● TASK GOAL
Give the number of lines in the listing that hold the word "part". Write nothing but that number.

● SOURCE EXCERPT
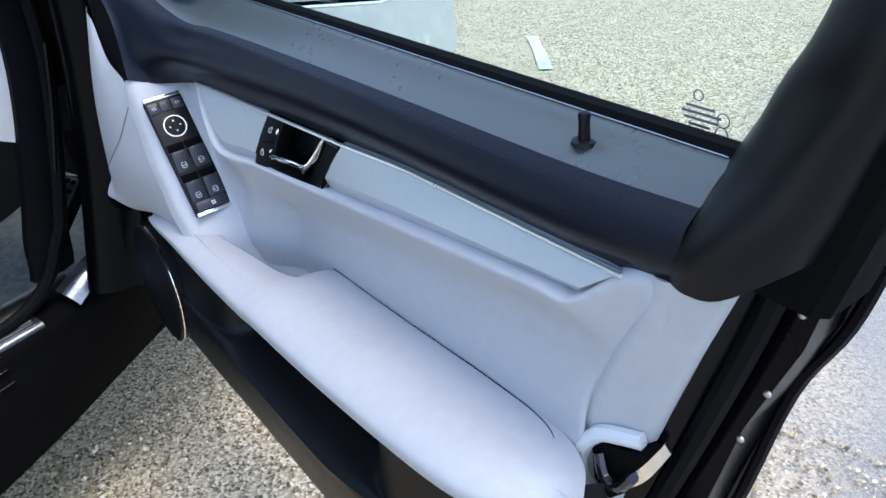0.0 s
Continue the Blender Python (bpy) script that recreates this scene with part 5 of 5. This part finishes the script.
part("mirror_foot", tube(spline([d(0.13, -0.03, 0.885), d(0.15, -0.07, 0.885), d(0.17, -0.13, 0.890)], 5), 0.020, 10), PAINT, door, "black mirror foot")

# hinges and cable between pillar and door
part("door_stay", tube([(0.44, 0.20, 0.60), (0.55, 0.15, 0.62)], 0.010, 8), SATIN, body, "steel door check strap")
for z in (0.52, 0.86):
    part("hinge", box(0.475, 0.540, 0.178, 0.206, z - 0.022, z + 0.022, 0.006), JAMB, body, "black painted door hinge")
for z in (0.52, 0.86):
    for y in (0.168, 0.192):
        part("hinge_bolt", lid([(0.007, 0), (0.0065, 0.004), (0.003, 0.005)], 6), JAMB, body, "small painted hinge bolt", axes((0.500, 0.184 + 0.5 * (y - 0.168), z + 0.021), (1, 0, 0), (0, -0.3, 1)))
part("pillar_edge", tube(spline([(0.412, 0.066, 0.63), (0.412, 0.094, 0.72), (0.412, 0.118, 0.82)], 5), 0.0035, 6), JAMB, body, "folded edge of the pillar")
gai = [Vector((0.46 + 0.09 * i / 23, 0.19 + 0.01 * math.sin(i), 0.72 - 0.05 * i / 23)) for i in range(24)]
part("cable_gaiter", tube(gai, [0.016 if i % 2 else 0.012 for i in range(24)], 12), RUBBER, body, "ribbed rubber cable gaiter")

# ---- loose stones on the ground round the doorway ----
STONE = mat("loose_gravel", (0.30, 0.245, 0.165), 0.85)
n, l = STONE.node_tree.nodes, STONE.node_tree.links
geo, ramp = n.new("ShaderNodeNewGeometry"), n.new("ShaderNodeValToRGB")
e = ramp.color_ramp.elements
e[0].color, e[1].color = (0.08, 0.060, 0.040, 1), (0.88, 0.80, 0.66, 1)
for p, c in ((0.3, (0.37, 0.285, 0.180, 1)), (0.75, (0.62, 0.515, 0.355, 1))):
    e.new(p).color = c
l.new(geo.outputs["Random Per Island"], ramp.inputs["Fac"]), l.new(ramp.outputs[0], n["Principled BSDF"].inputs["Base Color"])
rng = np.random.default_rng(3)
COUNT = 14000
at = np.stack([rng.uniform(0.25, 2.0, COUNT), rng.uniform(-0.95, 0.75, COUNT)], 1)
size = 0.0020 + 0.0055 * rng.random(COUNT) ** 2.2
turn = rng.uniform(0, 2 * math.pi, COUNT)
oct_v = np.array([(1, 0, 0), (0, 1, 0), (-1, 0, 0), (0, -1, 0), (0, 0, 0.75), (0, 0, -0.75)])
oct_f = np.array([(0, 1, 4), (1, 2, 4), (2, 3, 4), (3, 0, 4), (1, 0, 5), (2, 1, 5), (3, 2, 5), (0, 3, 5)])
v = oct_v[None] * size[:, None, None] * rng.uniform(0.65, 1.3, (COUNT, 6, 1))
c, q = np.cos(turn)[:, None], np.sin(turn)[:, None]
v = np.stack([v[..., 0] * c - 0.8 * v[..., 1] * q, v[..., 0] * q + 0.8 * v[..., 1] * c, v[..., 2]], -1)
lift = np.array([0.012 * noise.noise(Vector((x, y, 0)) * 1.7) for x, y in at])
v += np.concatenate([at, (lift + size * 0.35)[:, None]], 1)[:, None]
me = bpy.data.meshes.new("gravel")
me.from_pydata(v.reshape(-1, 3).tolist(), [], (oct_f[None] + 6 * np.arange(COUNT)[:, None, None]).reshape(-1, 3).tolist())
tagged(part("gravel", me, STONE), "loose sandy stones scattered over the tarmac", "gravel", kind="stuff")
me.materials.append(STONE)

● WORKED ANSWER
8